The inverse problem analysis method provides an effective way for the structural parameter identification. However, uncertainties wildly exist in the practical engineering inverse problems. Due to the coupling of multi-source uncertainties in the measured responses and the modeling parameters, the traditional inverse method under the deterministic framework faces the challenges in solving mechanism and computing cost. In this paper, an uncertain inverse method based on convex model and dimension reduction decomposition is proposed to realize the interval identification of unknown structural parameters according to the uncertain measured responses and modeling parameters. Firstly, the polygonal convex set model is established to quantify the epistemic uncertainties of modeling parameters. Afterwards, a space collocation method based on dimension reduction decomposition is proposed to transform the inverse problem considering multi-source uncertainties into a few interval inverse problems considering response uncertainty. The transformed interval inverse problem involves the two-layer solving process including interval propagation and optimization updating.
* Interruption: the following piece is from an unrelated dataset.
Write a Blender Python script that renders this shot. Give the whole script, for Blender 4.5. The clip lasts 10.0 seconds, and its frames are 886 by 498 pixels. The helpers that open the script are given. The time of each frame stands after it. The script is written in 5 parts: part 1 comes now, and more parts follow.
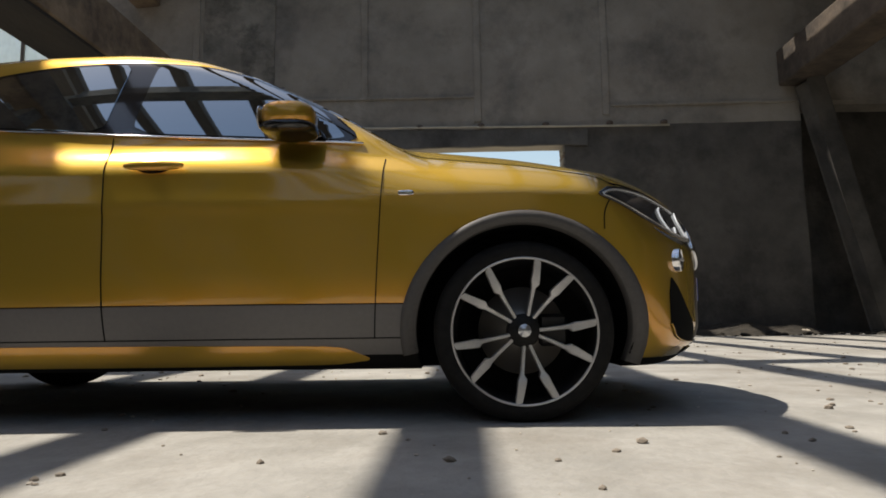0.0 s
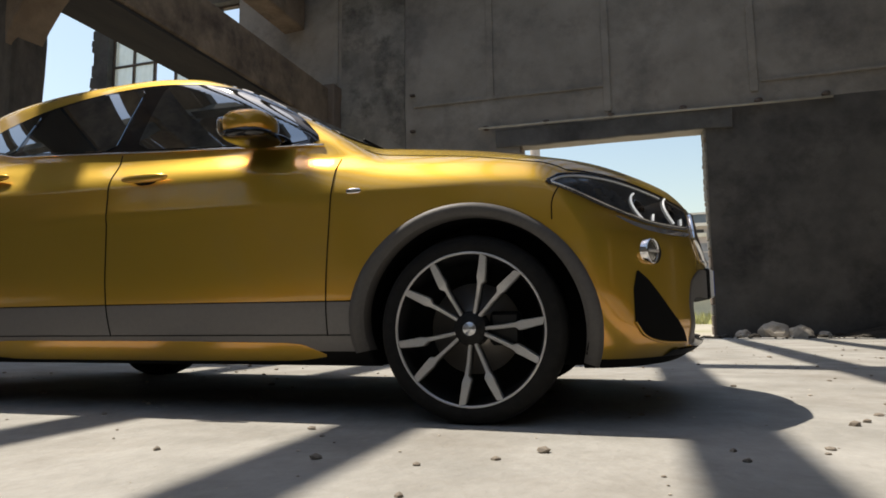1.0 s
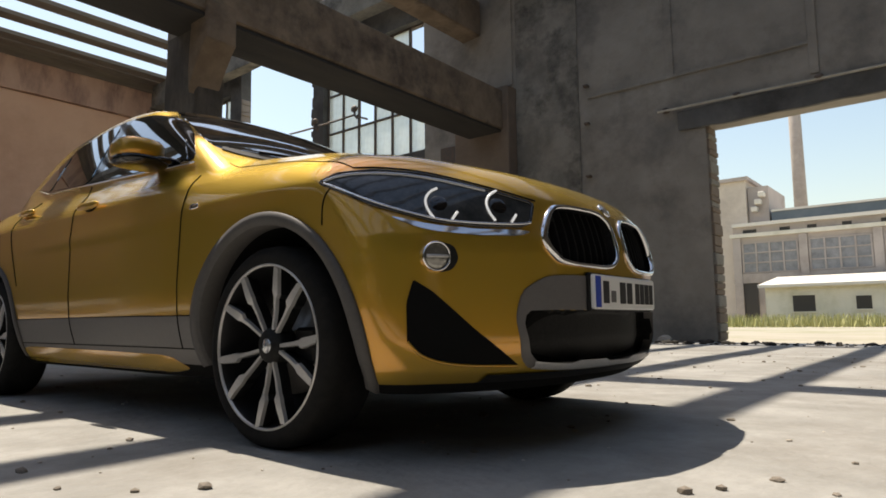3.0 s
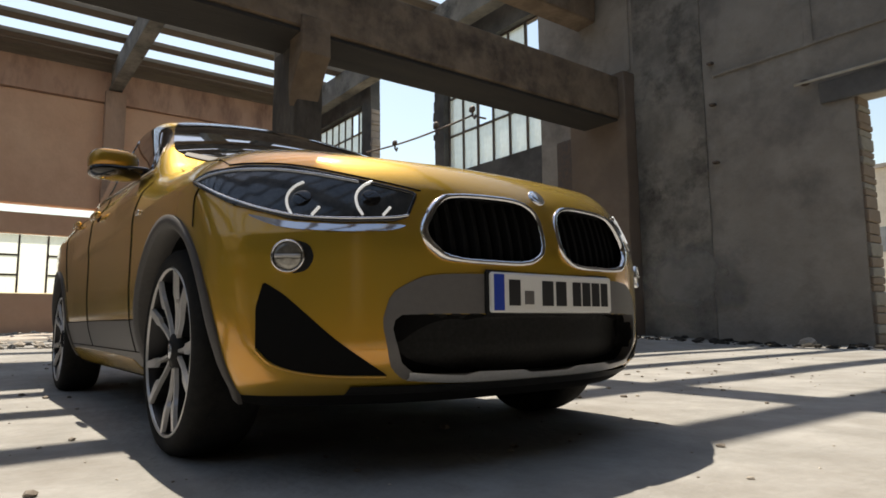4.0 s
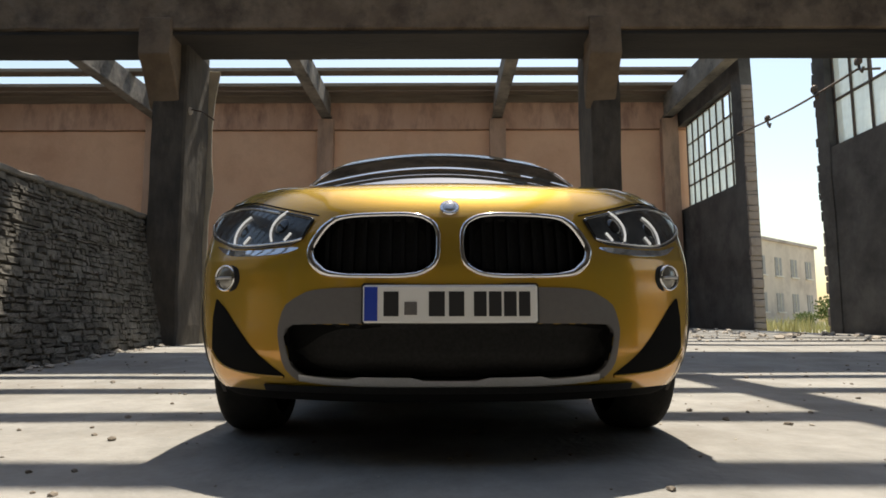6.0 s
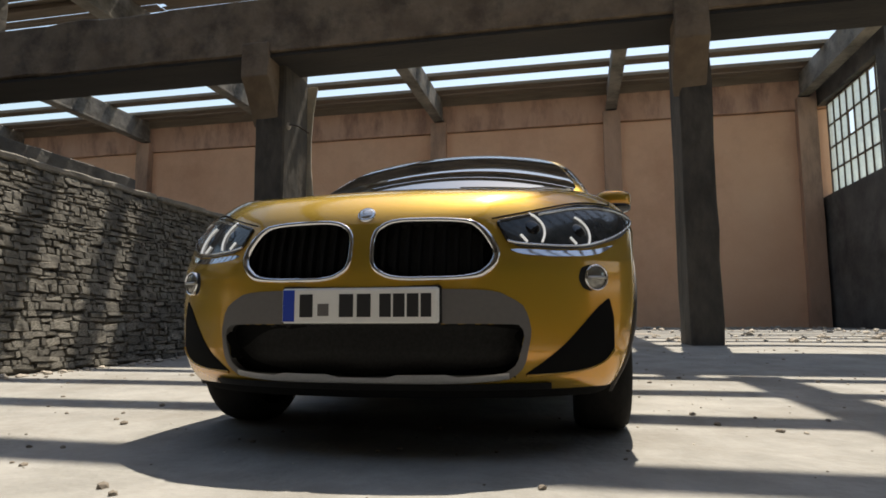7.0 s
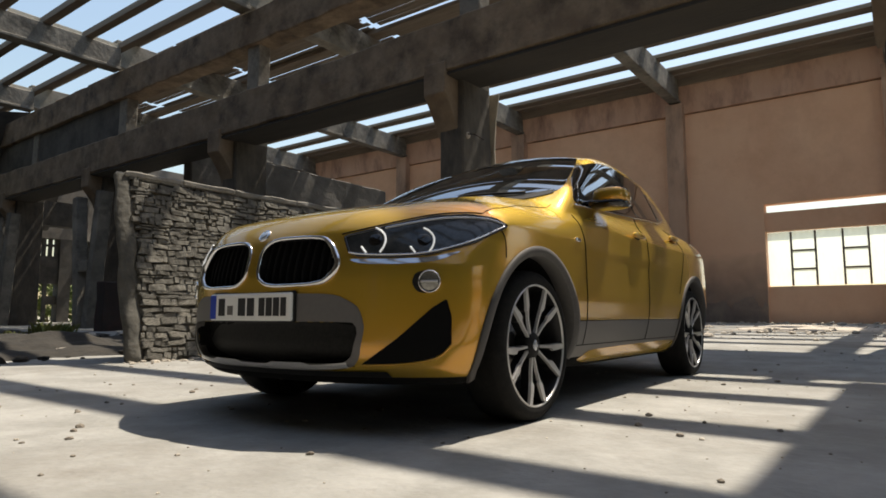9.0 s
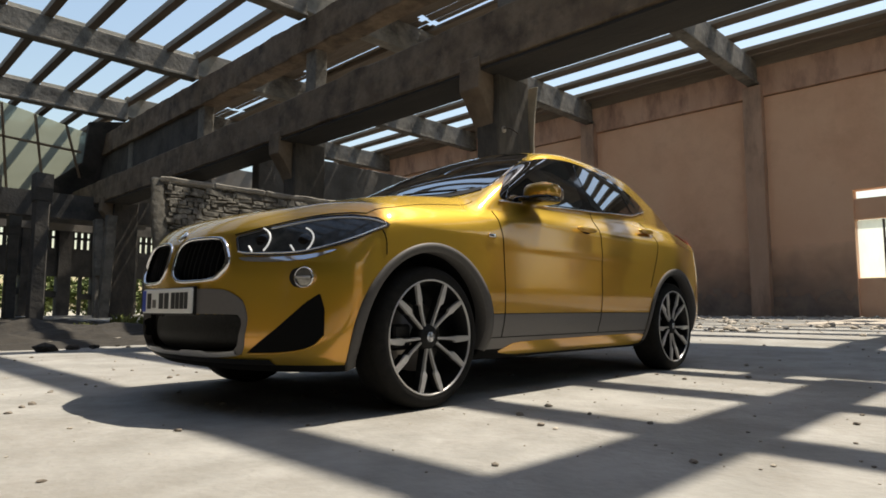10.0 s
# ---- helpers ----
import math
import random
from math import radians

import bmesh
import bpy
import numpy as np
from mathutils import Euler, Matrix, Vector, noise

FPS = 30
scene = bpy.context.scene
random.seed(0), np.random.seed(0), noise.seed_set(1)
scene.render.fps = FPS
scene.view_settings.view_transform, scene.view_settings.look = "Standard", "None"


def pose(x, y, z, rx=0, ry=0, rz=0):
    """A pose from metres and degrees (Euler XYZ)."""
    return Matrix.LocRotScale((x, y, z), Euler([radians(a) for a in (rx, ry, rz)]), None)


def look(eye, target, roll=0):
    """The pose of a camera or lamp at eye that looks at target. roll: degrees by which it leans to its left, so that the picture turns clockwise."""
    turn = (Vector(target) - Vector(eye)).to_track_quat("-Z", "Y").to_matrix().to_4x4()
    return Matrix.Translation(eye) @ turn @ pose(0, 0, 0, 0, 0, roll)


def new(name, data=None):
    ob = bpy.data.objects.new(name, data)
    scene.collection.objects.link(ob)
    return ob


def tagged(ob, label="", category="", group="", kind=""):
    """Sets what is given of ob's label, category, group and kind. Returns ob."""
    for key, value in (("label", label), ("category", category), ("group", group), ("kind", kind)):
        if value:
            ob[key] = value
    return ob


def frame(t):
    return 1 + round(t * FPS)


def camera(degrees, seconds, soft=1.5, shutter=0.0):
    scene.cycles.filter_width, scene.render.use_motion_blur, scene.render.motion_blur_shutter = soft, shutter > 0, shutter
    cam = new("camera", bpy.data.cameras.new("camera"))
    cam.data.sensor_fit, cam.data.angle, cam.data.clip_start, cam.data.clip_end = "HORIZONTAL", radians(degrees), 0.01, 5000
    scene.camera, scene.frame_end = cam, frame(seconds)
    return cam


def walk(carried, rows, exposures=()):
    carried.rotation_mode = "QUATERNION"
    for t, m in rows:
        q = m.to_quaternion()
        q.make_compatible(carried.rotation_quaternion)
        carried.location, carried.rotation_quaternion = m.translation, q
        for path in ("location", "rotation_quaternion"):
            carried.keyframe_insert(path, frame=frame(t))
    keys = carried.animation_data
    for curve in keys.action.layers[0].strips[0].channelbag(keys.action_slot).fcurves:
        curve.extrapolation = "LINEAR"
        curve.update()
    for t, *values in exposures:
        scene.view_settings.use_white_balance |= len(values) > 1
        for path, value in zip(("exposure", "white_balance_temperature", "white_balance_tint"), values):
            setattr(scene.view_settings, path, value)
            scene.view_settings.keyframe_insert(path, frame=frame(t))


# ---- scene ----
cam = camera(70.2, 10.0, soft=1.7)
METRES, EYE, TILT, LEAN, TURN = 7.91, 0.381, 0.0, 0.0, 1.8
ROWS = [
    (0.0, 0.0, 0.0, 0.0, 0.08, 6.27, 0.74),
    (0.5, 0.0492, 0.0073, 0.0002, 6.68, 6.32, 0.74),
    (1.0, 0.101, 0.0201, -0.0018, 15.46, 6.35, 0.62),
    (1.5, 0.1438, 0.0366, -0.0002, 21.9, 6.51, 0.54),
    (2.0, 0.1884, 0.0588, 0.0006, 28.14, 6.6, 0.48),
    (2.5, 0.2257, 0.0895, 0.0026, 33.0, 6.54, 0.47),
    (4.0, 0.3122, 0.2198, 0.0045, 51.73, 6.63, 0.53),
    (4.5, 0.3341, 0.2607, 0.0096, 61.89, 6.69, 0.4),
    (5.0, 0.3595, 0.306, 0.0126, 73.65, 6.7, 0.32),
    (5.5, 0.3757, 0.349, 0.0118, 80.03, 6.68, 0.21),
    (6.0, 0.3885, 0.394, 0.008, 88.33, 6.63, 0.11),
    (7.5, 0.3971, 0.5297, 0.0085, 105.77, 6.52, 0.11),
    (8.0, 0.3926, 0.578, 0.0068, 112.67, 6.46, -0.01),
    (8.5, 0.3876, 0.6255, 0.011, 119.71, 6.42, 0.02),
    (9.0, 0.3646, 0.6794, 0.0104, 124.91, 6.03, 0.01),
    (9.5, 0.3405, 0.7292, 0.0116, 126.47, 5.72, 0.1),
    (10.0, 0.3114, 0.7791, 0.0104, 132.94, 5.42, -0.05),
]
walk(cam, [(t, pose(0, 0, EYE, TILT, LEAN, TURN) @ pose(METRES * x, METRES * y, METRES * z, 90 + pitch, roll, yaw)) for t, x, y, z, yaw, pitch, roll in ROWS],
     exposures=[(0.0, 0.13, 7000, 12), (1.2, 0.23, 7100, 12), (2.5, 0.27, 7200, 13), (5.0, 0.31, 7200, 12), (10.0, 0.24, 7150, 11)])

# ---- world and light ----
SLOPE = 0.48
SUN_TO = Vector((-SLOPE, 0.07, 1.0)).normalized()
world = bpy.data.worlds.new("sky_world")
scene.world = world
world.use_nodes = True
wn = world.node_tree.nodes
sky = wn.new("ShaderNodeTexSky")
sky.sky_type, sky.sun_disc = "NISHITA", False
sky.sun_elevation = math.asin(SUN_TO.z)
sky.sun_rotation = math.atan2(SUN_TO.x, SUN_TO.y)
sky.air_density, sky.dust_density, sky.ozone_density = 1.6, 1.2, 1.6
world.node_tree.links.new(sky.outputs[0], wn["Background"].inputs[0])
wn["Background"].inputs[1].default_value = 0.15
sun = new("sun", bpy.data.lights.new("sun", "SUN"))
sun.data.energy, sun.data.angle, sun.data.color = 5.4, radians(0.53), (1.0, 0.955, 0.87)
sun.matrix_world = look((0, 0, 30), Vector((0, 0, 30)) - SUN_TO)
scene.view_settings.exposure = 0.0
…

In order to solve the interval inverse problems considering response uncertainty, an efficient interval inverse method based on the high dimensional model representation and affine algorithm is further developed. Through the coupling of the above two strategies, the proposed uncertain inverse method avoids the time-consuming multi-layer nested calculation procedure, and then effectively realizes the uncertainty identification of unknown structural parameters. Finally, two engineering examples are provided to verify the effectiveness of the proposed uncertain inverse method.